Les candidats à la présidentielle se succèdent sur le principal site français d'Airbus, à Toulouse, menacé par le plan de restructuration de l'entreprise. 

		(Photo : Airbus S.A.S., 2005)
Les candidats à la présidentielle se succèdent sur le principal site français d'Airbus, à Toulouse, menacé par le plan de restructuration de l'entreprise.
(Photo : Airbus S.A.S., 2005)
Ségolène Royal a inauguré le défilé des candidats à la présidentielle devant les représentants des salariés du groupe aéronautique européen Airbus, à Toulouse. Elle a fait des propositions pour riposter au plan de restructuration de l’entreprise intitulé «Power8», qui prévoit la suppression, sur quatre ans, de 10 000 postes, dont 4 300 en France et 3 700 en Allemagne, pour réaliser 5 milliards d’euros d’économie. Nicolas Sarkozy, François Bayrou ont décidé, eux aussi, de se rendre, lundi 5 mars, sur le site pour rencontrer les salariés qui rejettent ce plan. José Bové, Dominique Voynet, Marie-Georges Buffet doivent suivre. Le dossier Airbus est entré dans la campagne électorale.
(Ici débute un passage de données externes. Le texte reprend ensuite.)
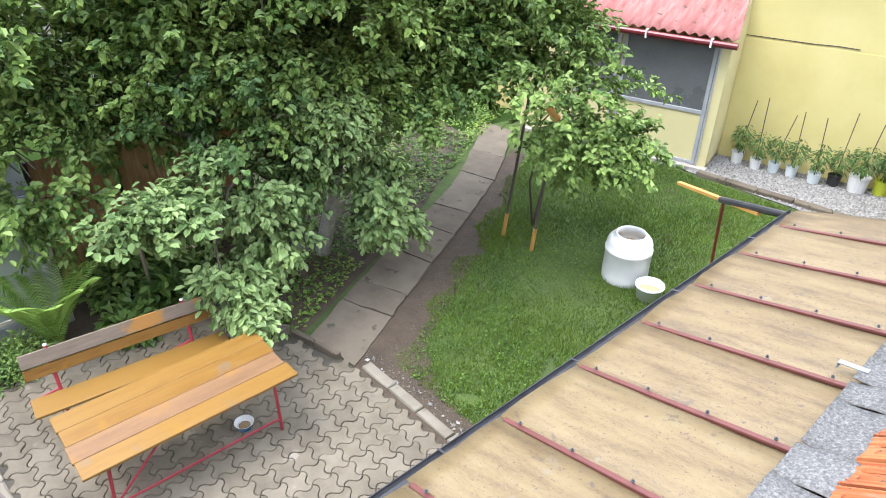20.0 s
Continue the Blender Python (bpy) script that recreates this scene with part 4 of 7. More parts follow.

L’Etat doit-il intervenir dans la crise que traverse le groupe Airbus ? Et si oui, comment ? A entendre Ségolène Royal, la question ne se pose pas. La candidate socialiste estime que «l’Etat peut et doit intervenir» et a dénoncé «l’inertie» dont il a fait preuve jusqu’ici. Elle a renouvelé à Toulouse sa plaidoirie sur le caractère inadmissible des «licenciements financiers». Elle a résumé la situation provoquée par le plan de restructuration présenté par la direction d’Airbus en déclarant : «En voilà assez de ces fatalités, de ces aquoibonismes, qui consistent à dire que c’est la hausse de la précarité qui va conduire à la compétitivité». Cette situation l’a conduite à annoncer qu’elle décréterait un moratoire sur le plan «Power8», si elle était élue à la présidentielle.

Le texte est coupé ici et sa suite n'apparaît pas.